Dann mach er seinem Unmut über Bushs Wirtschaftspolitik Luft, lobt Clinton über den grünen Klee und sagt Sätze, die Washingtoner Politgurus nicht über die Lippen kommen, wie „Eigentlich ist es eine Schande, Bagdad zu bombardieren und diesen Krieg zu führen, schließlich liegt zwischen den beiden Flüssen im Irak die Wiege der Zivilisation.“

In den Flussebenen des Mississippi und seiner Seitenarme lag einst das Zentrum der US-Baumwollproduktion. Heute ist die als „Mississippi Delta“ bezeichnete Region – ein Landstreifen von rund hundert Kilometer Breite östlich des Stromes im gleichnamigen Bundesstaat – die ärmste in den USA. Für die wenigen Plantagenbesitzer lohnt sich der Anbau von Baumwolle, Reis und Mais überhaupt nur, weil sie dafür massive staatliche Subventionen erhalten. Außer einigen Papierfabriken existiert keine verarbeitende Industrie. „Die Situation im Delta ist deprimierend“, sagt Stuart.

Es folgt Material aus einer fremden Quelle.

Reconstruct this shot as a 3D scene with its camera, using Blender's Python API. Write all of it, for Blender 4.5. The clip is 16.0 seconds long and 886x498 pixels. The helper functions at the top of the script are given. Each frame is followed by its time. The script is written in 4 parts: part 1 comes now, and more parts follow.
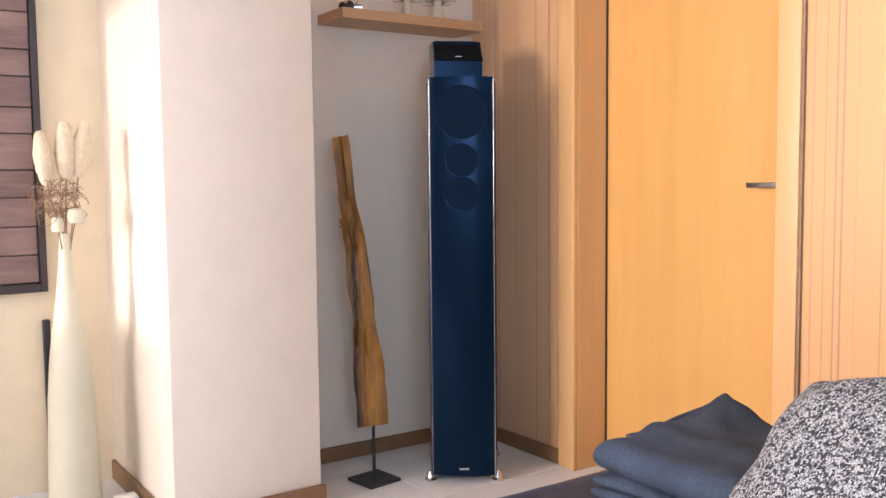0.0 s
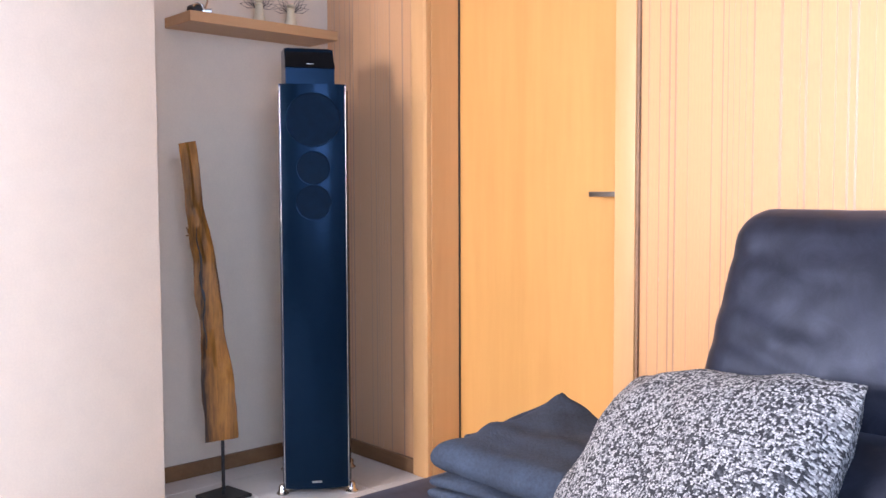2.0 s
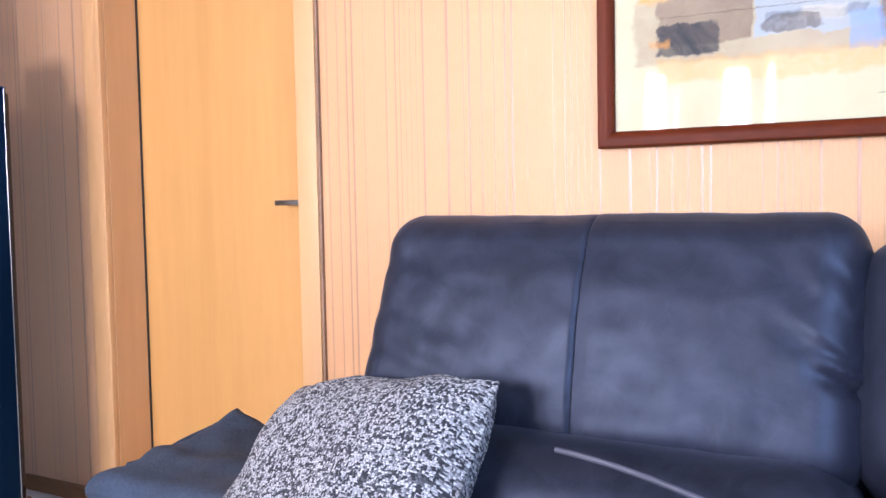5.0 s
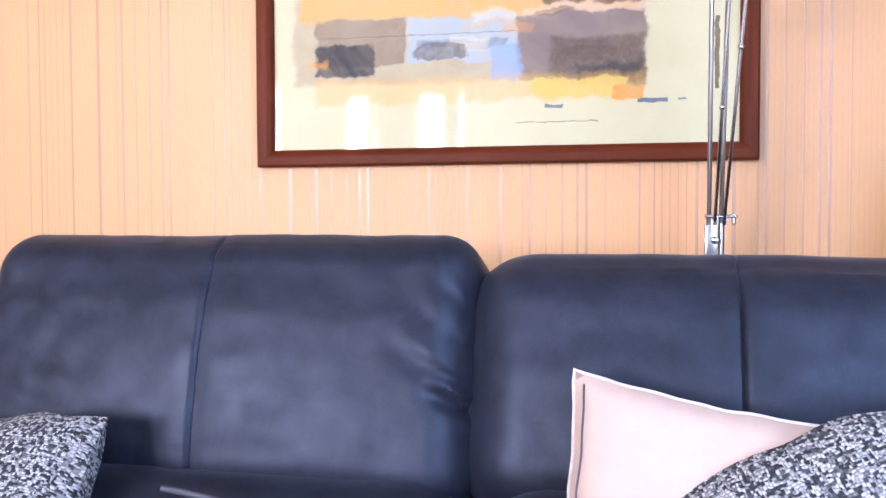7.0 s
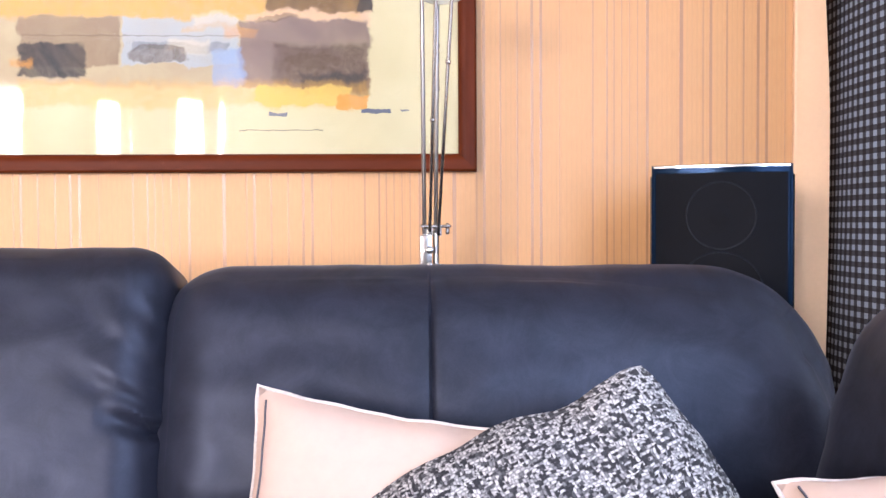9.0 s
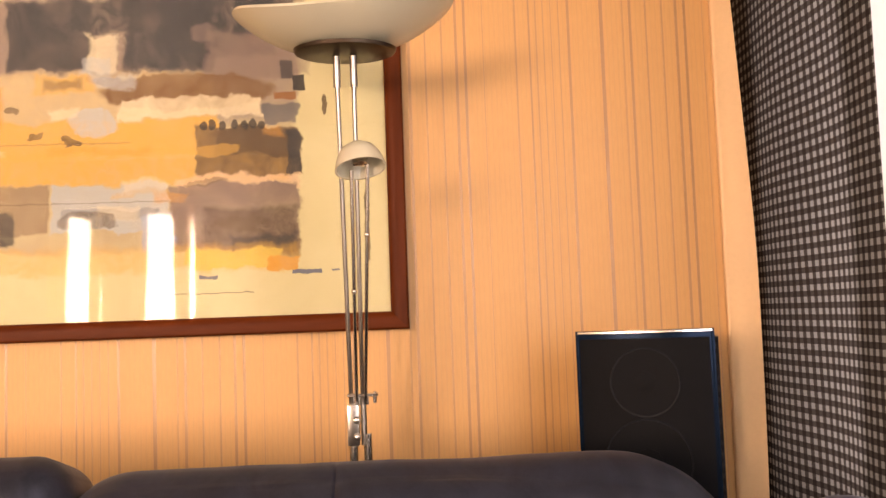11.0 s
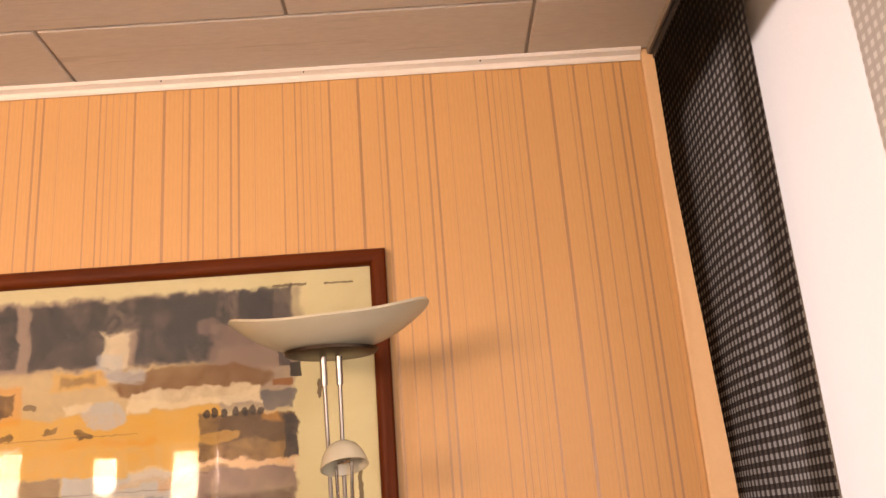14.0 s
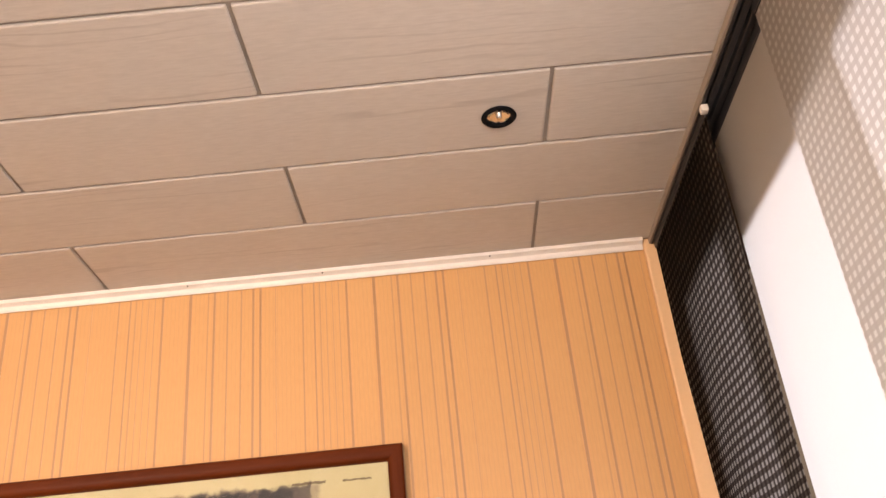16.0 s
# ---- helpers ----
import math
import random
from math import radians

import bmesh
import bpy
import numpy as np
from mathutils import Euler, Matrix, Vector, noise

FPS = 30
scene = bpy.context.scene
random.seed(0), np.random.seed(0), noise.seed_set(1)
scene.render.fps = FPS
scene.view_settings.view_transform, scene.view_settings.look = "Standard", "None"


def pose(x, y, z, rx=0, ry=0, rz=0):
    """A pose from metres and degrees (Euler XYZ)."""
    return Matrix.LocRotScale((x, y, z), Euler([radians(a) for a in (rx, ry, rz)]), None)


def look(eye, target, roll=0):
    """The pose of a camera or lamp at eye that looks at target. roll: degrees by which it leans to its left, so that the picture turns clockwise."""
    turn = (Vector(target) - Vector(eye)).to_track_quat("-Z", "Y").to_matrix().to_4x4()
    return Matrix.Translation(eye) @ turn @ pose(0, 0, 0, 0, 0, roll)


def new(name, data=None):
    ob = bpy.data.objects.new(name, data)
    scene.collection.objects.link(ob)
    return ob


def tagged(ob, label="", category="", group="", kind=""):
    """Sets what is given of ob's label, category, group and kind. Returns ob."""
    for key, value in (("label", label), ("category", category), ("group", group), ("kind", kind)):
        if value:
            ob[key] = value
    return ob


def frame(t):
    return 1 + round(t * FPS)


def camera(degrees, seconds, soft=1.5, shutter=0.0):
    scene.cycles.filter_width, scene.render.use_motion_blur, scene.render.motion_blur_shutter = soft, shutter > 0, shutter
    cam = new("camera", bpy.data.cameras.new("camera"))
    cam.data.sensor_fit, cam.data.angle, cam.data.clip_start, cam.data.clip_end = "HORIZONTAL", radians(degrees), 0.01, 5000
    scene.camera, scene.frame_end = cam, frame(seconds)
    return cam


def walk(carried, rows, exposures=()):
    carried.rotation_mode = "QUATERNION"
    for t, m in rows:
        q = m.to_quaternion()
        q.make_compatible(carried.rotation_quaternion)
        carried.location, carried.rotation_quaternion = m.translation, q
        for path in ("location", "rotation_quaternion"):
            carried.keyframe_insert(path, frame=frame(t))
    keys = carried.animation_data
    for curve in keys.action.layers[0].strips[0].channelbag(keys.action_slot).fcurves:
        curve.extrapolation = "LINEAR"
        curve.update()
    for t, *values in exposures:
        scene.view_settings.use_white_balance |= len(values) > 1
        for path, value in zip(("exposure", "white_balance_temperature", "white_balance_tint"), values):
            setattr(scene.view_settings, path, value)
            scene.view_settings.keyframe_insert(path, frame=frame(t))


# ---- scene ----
cam = camera(52.7, 16.0)

PATH = [
    (0, (0.136, 0.804, 1.066), (-1.512, 1.926, 0.91), -0.6),
    (0.5, (0.147, 0.815, 1.048), (-1.471, 1.983, 0.91), -0.6),
    (1, (0.142, 0.799, 1.052), (-1.428, 2.032, 0.919), -0.5),
    (1.5, (0.146, 0.801, 1.044), (-1.372, 2.098, 0.92), -0.3),
    (2, (0.174, 0.863, 1.035), (-1.301, 2.209, 0.916), -0.2),
    (2.5, (0.185, 0.875, 1.036), (-1.22, 2.293, 0.919), -0.0),
    (3, (0.197, 0.894, 1.037), (-1.135, 2.381, 0.919), -0.1),
    (3.2, (0.207, 0.896, 1.036), (-1.094, 2.41, 0.919), -0.1),
    (5.5, (0.273, 0.988, 1.038), (-0.604, 2.782, 0.935), -1.1),
    (6, (0.306, 1.017, 1.039), (-0.411, 2.882, 0.947), -0.8),
    (6.5, (0.334, 1.039, 1.04), (-0.235, 2.954, 0.959), -0.5),
    (7, (0.358, 1.051, 1.039), (-0.067, 3.004, 0.964), -0.2),
    (7.5, (0.389, 1.064, 1.038), (0.114, 3.043, 0.97), 0.2),
    (8, (0.42, 1.073, 1.042), (0.292, 3.068, 0.98), 0.2),
    (8.5, (0.45, 1.083, 1.038), (0.44, 3.082, 0.972), 0.0),
    (9, (0.467, 1.083, 1.041), (0.531, 3.081, 0.984), -0.3),
    (9.2, (0.47, 1.084, 1.044), (0.558, 3.082, 0.997), -0.5),
    (11.3, (0.588, 1.089, 1.205), (0.689, 3.078, 1.395), -2.4),
    (11.5, (0.588, 1.084, 1.217), (0.692, 3.068, 1.441), -2.6),
    (12, (0.597, 1.075, 1.234), (0.704, 3.049, 1.539), -2.7),
    (12.5, (0.611, 1.064, 1.244), (0.712, 3.026, 1.616), -3.1),
    (13, (0.634, 1.023, 1.257), (0.725, 2.971, 1.698), -3.7),
    (13.5, (0.668, 0.972, 1.29), (0.74, 2.902, 1.807), -4.1),
    (14, (0.685, 0.944, 1.313), (0.735, 2.853, 1.906), -4.4),
    (14.5, (0.695, 0.932, 1.311), (0.733, 2.807, 2.004), -4.8),
    (15, (0.7, 0.9, 1.324), (0.739, 2.742, 2.102), -5.4),
    (15.5, (0.706, 0.863, 1.341), (0.742, 2.672, 2.194), -5.9),
    (16, (0.721, 0.847, 1.351), (0.743, 2.616, 2.284), -6.0),
]
EXPO = [(0.0, 0.84, 6450, 23), (3.0, 1.04, 5700, 27), (6.5, 0.84, 5550, 27.5), (8.0, 0.84, 5950, 27), (9.2, 0.82, 6700, 29), (11.3, 0.38, 12100, 39), (13.6, 0.10, 12200, 41), (16.0, 0.33, 9900, 34)]
walk(cam, [(t, look(eye, target, roll)) for t, eye, target, roll in PATH], EXPO)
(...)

Er hat sein Geschäft sieben Tage die Woche geöffnet und seine Dienstleistungen stetig ausgeweitet. Er greift sich Notizblock und Stift und präsentiert eine kleine betriebswirtschaftliche Jahresbilanz, die nicht rosig ist und verständlich macht, warum „Stu-Mart’s“ seit Jahren keine neuen Investitionen gesehen hat. Dann rechnet er vor, wie einfach es für Afroamerikaner ist, von der Wohlfahrt zu leben. In seinen Augen werden freie Unternehmer wie er letztlich bestraft, während Schwarze fürs Nichtstun noch belohnt werden. „Als Schwarzer würde ich auch keinen Finger mehr krumm machen.“ Wenn Schwarze seinen Laden betreten, gehen die Verkäufe rasch und nüchtern über die Bühne. Ansonsten pflege man die von beiden Seiten gewollte Distanz. Doch in Port Gibson, einer Kleinstadt einige Kilometer weiter, sind am Sonntagnachmittag in der First Baptist Church Rassenschranken und Kriegswidersprüche aufgehoben. Ein gemischter Gospelchor singt vor einer gemischten Gemeinde. Der vor zwei Wochen noch gegen den Krieg predigende Pfarrer betet nun für die US-Soldaten an der Front und wünscht sich für die Zukunft immer einen Präsidenten, der „so sehr in Gott vertraut“. Und alle stimmen am Ende ein in „America The Beautiful“.